DateLine: 13th February 2006

 

Peter Such was a perfect example of how appearances can be deceptive. Physically diminutive, with undemonstrative, almost timid body language and a genuinely self deprecating line in interviews, he twice proved to be the scourge of Australia. He took 6-61 on Test debut at Manchester (remarkably, in the first innings of the match), comfortably outbowling his spin twin Phil Tufnell. However, that match was where Shane Warne bowled that ball, and as England lost so Such’s fantastic start was overlooked. The rest of the pitches that series were less friendly, although he played five out of the six Tests as the bowling attack constantly changed around him. He was overlooked in favour of Ian Salisbury and Tufnell for the winter tour to the Caribbean, although he returned the following summer to bottle up an average New Zealand side as the pacemen won the series. Several other spinners were tried and discarded before England returned to him for the Ashes tour of 1998/9. At Sydney he took 5-81 in the Australians second innings and, usually for an off-spinner, gave a wonderful demonstration in how to finish off the tail, although England lost the match after being MacGilled on a typically turning SCG track. His Test career ended where it had began at Manchester, in the Third Test against New Zealand in 1999. The pre-match hype was that the pitch was of a colour never seen before, and that it could be a two day shootout. The pitch played well enough though, even under typically drizzly Mancunian skies, and Such won a near standing ovation for a 51 ball duck, after his fiddling and dead bat blocking had silently contributed to a partnership of 31 with Mark Ramprakash.
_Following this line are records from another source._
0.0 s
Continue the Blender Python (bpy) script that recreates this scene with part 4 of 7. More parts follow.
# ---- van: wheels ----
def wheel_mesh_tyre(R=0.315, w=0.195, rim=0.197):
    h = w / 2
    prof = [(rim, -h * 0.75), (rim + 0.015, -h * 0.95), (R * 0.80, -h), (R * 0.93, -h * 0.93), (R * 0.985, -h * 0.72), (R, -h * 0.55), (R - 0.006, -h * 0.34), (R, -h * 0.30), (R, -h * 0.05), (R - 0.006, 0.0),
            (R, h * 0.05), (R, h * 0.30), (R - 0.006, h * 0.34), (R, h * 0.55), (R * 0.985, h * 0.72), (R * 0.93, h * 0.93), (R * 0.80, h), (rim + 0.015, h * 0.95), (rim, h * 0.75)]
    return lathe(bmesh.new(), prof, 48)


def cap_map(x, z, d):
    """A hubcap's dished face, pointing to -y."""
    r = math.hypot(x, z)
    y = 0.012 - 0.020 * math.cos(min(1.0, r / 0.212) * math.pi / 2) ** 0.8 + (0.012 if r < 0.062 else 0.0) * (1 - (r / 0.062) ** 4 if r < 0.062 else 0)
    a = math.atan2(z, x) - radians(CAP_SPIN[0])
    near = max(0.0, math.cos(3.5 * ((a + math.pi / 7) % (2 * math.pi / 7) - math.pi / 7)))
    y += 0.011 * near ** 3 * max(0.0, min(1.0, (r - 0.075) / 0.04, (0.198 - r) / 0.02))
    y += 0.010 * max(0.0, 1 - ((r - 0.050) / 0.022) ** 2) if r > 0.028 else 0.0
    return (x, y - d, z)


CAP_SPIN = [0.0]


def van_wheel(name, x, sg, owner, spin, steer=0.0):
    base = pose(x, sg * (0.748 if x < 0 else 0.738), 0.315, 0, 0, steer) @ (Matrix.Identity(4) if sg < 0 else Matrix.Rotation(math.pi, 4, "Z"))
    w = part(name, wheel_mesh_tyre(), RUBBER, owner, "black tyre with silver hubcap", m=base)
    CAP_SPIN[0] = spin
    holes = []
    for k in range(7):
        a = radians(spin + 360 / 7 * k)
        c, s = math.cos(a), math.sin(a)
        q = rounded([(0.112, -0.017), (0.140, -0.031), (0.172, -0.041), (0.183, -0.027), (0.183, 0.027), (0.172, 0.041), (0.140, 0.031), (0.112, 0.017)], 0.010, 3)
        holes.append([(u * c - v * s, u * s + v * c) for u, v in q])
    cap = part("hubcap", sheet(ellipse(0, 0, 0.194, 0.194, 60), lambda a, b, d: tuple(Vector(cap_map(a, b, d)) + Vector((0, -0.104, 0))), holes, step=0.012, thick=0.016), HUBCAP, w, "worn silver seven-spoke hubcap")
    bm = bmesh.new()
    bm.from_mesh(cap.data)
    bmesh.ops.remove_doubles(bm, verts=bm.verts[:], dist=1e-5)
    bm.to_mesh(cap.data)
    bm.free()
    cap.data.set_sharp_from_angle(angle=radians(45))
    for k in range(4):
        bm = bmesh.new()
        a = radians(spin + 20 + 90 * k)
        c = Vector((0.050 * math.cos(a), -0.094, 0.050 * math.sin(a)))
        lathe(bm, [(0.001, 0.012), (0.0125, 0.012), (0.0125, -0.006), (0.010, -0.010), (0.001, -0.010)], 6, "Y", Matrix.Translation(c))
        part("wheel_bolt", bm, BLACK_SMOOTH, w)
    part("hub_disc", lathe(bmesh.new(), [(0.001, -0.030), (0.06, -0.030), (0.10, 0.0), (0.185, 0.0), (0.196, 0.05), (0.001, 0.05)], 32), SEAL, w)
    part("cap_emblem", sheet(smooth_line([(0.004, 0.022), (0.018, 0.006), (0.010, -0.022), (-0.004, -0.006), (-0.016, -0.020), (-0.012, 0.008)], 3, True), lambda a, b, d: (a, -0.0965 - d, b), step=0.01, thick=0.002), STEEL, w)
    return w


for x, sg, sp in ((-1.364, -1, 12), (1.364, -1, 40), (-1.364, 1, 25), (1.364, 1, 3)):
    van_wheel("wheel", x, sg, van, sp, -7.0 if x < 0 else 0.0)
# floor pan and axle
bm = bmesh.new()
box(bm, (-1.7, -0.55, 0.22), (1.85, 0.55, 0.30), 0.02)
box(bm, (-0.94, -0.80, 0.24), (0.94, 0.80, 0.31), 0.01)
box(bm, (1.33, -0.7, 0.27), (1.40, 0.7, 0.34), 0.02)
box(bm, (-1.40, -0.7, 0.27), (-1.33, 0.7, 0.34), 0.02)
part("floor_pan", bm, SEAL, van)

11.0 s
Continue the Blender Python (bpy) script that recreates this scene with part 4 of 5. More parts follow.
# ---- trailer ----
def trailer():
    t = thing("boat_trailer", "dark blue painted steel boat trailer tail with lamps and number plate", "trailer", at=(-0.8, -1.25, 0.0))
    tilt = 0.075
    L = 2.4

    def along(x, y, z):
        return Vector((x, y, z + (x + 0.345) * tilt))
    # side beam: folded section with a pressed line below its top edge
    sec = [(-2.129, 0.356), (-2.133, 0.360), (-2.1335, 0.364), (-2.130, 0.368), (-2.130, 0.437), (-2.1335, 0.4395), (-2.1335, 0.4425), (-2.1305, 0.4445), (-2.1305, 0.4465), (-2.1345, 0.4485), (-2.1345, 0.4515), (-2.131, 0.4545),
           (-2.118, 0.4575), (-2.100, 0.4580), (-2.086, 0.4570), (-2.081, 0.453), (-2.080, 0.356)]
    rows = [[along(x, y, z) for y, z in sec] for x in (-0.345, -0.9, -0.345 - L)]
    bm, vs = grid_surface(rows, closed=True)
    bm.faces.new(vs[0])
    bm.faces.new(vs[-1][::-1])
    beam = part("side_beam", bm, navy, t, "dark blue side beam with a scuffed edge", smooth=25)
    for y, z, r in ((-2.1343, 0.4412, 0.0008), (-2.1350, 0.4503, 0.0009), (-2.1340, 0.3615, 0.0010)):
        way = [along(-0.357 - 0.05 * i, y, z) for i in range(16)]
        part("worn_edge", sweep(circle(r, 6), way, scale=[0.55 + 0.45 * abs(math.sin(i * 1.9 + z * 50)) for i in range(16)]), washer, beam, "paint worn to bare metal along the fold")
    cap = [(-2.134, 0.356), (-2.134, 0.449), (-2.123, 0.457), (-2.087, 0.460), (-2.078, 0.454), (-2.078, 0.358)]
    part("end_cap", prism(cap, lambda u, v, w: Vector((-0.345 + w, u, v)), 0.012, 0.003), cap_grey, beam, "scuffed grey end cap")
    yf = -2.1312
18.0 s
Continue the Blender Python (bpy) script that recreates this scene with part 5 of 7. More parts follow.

Although the match ended in a draw, he had again bowled better than the left-arm artful dodger, although it was the Middlesex man who was retained for the Fourth test at The Oval. Such started his career with Nottinghamshire and Leicestershire, before contributing very usefully to Essex’s Championship winning seasons of 1991 and 1992. His approach to the crease was lengthy and dainty, and began with a small cough into his hand. He was no great ripper or bamboozler, although he did show that Test wickets could be taken simply through a high level of competence and understanding of his craft. He was one of the last few out and out rabbits in Test cricket, although that of course gave its own entertainment value to the game.